#### [Available data]
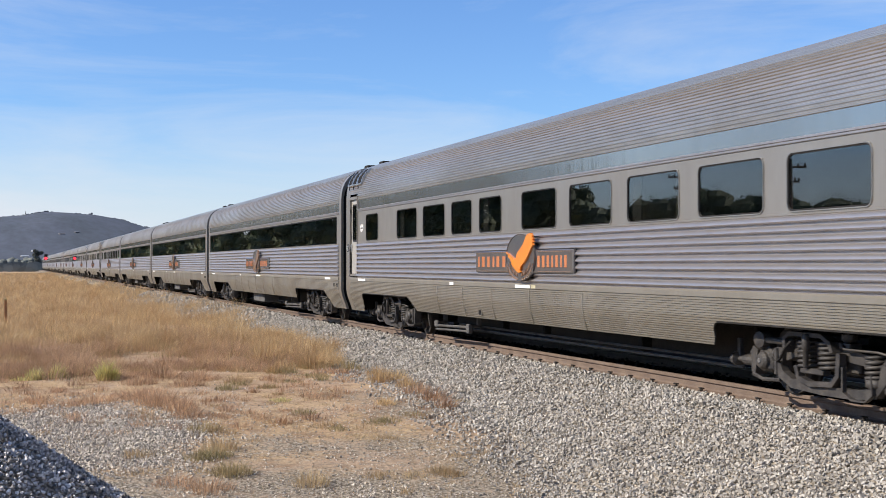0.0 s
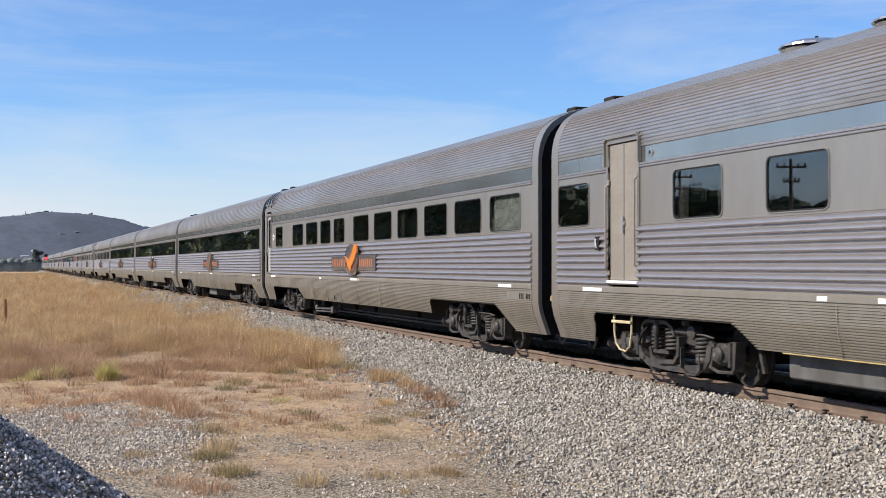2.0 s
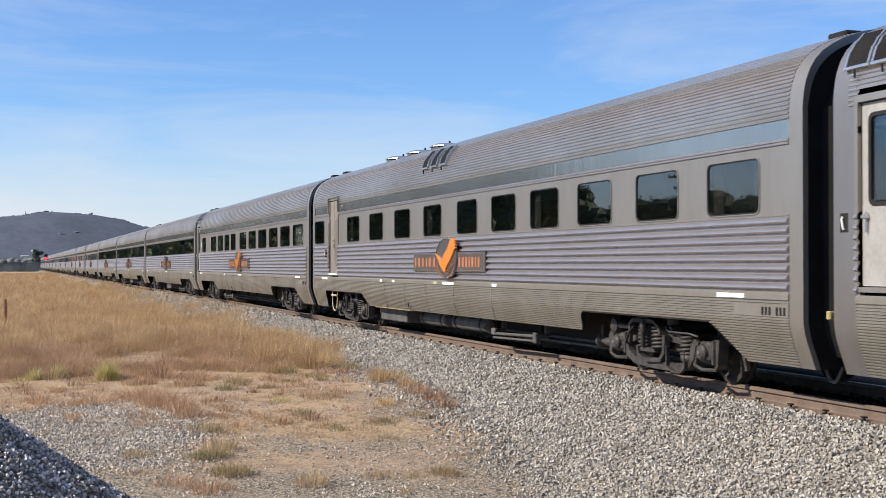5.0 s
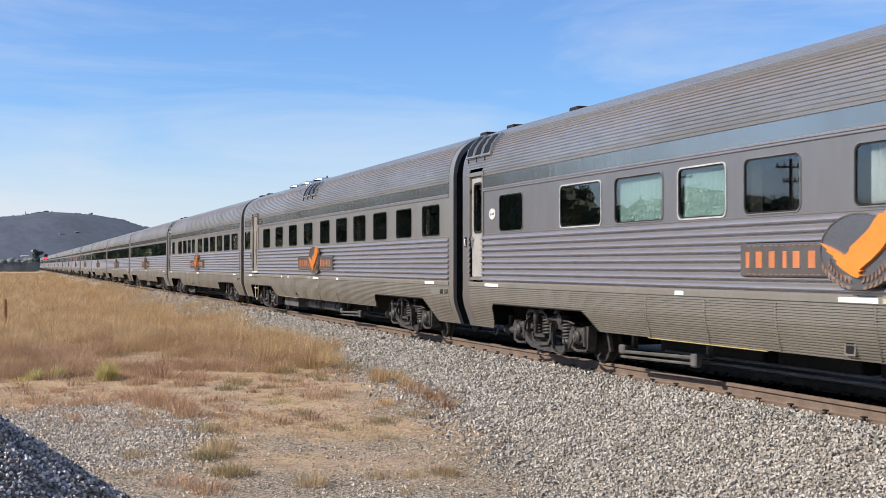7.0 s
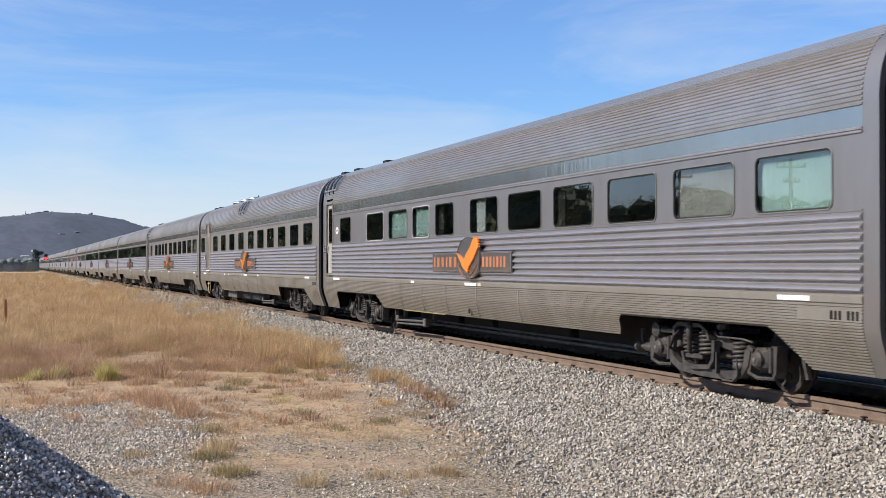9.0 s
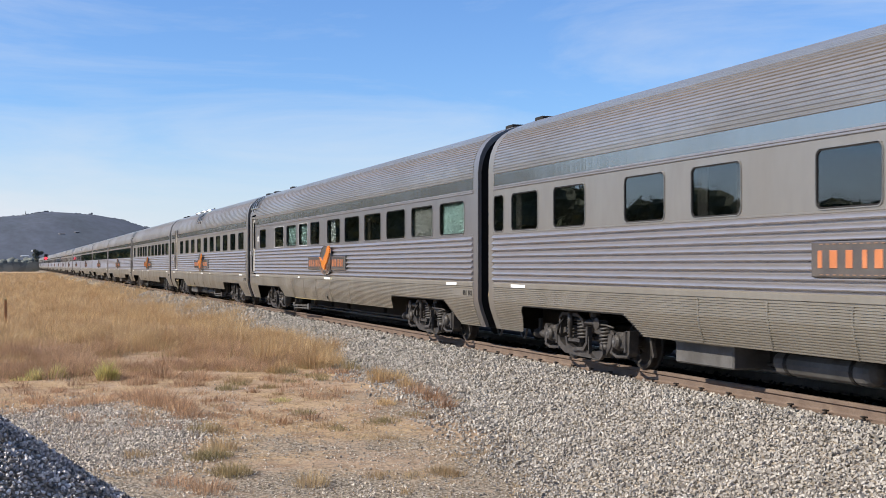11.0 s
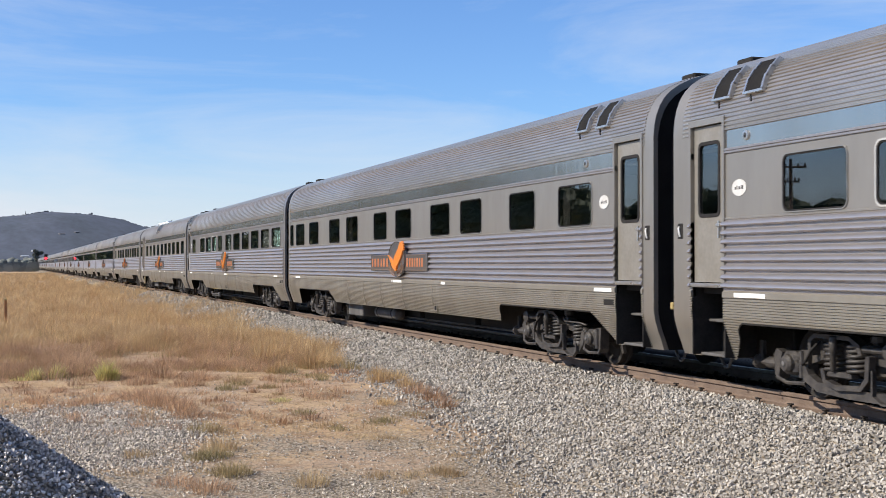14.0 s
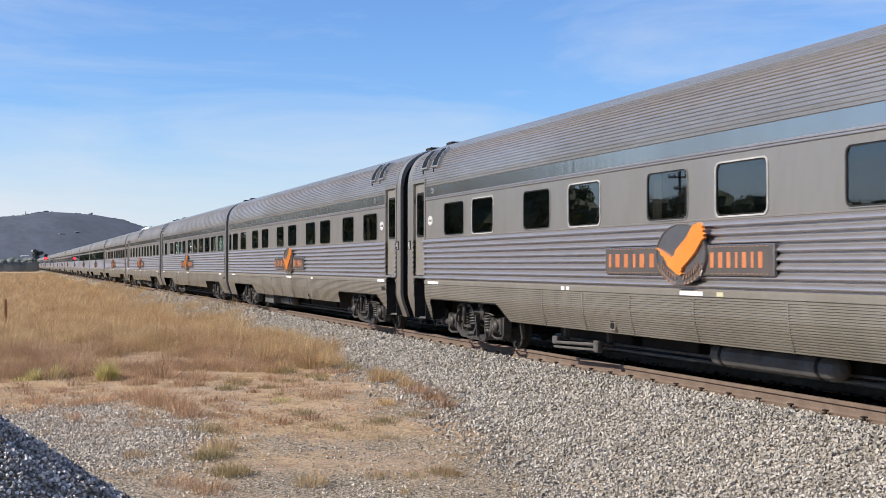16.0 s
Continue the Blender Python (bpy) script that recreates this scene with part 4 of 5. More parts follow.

#### [Given exercise]
Take the data above and repeat it exactly, leaving each picture out.

#### [The completed task]
0.0 s
2.0 s
5.0 s
7.0 s
9.0 s
11.0 s
14.0 s
16.0 s
Continue the Blender Python (bpy) script that recreates this scene with part 4 of 5. More parts follow.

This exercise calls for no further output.